Pada green roof juga akan dipasang beberapa solar panel dengan jarak 1 meter antara satu dengan yang lain. Instalasi listrik bertenaga matahari diperlukan komponen utama diantaranya solar panel yang mengkonversikan tenaga matahari menjadi listrik, charge controller sebagai pengatur pengisian baterai, inverter adalah perangkat elektrik yang mengkonversikan tegangan searah (DC) menjadi tegangan bolak-balik (AC), serta baterai adalah perangkat kimia untuk menyimpan tenaga listrik dari tenaga surya.
Solar panel dirancang dari bahan semikonduktor yang dihubungkan secara seri dan pararel dengan prinsip energi matahari akan mengisi baterai DC, lalu akan diubah inverter menjadi AC. Output AC inilah yang digunakan untuk menyalakan perangkat listrik (Rosalina dkk, 2019).
Pemasangan solar panel memiliki keuntungan, antara lain: energi matahari yang selalu ada, bersifat ramah lingkungan, mudah dipasang, dioperasikan dan dirawat. Sedangkan kendala utamanya ialah investasi awal yang besar dan harga per kWh listrik relatif tinggi karena memerlukan subsistem yang terdiri dari baterai, unit pengatur dan inverter sesuai dengan kebutuhannya.
Oleh karena itu, kita harus merencanakan secara matang dan teliti besarnya kebutuhan minimum komponen sistem solar panel untuk menghindari pembelian yang tidak sesuai dengan kebutuhan. Beberapa hal yang perlu diperhatikan adalah: besarnya beban total yang akan digunakan, jumlah modul yang diperlukan, jenis atau merek modul yang akan dipilih, posisi lintang lokasi dimana sistem solarpanel akan dipasang, serta besarnya kapasitas baterai yang diperlukan. Dengan mengikuti langkah rencana tersebut.

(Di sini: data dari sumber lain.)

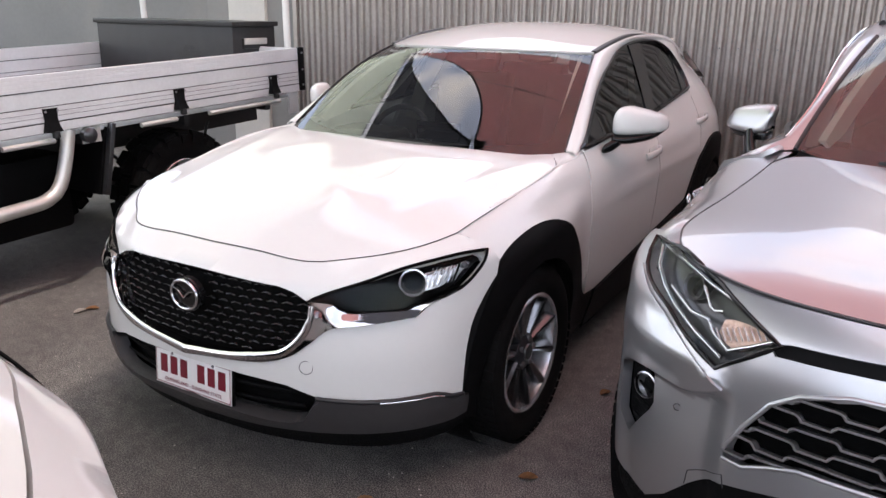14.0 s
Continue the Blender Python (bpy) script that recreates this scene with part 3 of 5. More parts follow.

Kesesuaian antara kebutuhan, harga, dan kualitas akan dicapai dengan tepat dan optimal.
Green roof berteknologi solar panel berfungsi untuk mengurangi emisi gas rumah kaca, mengurangi polusi udara (membuat udara sekitar segar dan bersih), tempat singgah keanekaragaman hayati seperti burung, meminimalisir limpasan air hujan sekaligus mencegah banjir, serta pemanfaatan energi terbarukan (energi matahari menjadi energi listrik) guna mendukung nol bersih emisi, dan energi terbarukan yang bersifat ramah lingkungan di tahun tahun mendatang.
Menurut Sohaili, et.al (2018), meningkatkan kualitas udara bersih disekitar lingkungan hijau dapat menyerap zat kimia sebaran polutan, seperti mereduksi kandungan sulfur dioksida (SO2), amonia (NH3), nitrogen dioksida (NO3), ozon (O3), dan karbon monoksida (CO).
Bagunan green roof berbasis teknologi solar panel dapat dirancang pada bidang datar, miring, atapun permodelan seperti terasering. Adapun perawatannya, antara lain: pemupukan, pengairan, dan penanaman kembali.
Harapannya, semakin banyak masyarakat Indonesia yang ingin mempelajari dan mendalami terkait profesi green jobs eco design architect dalam upaya pembangunan green roof berteknologi solar panel sehingga bisa diterapkan di Indonesia terutama dalam kota besar.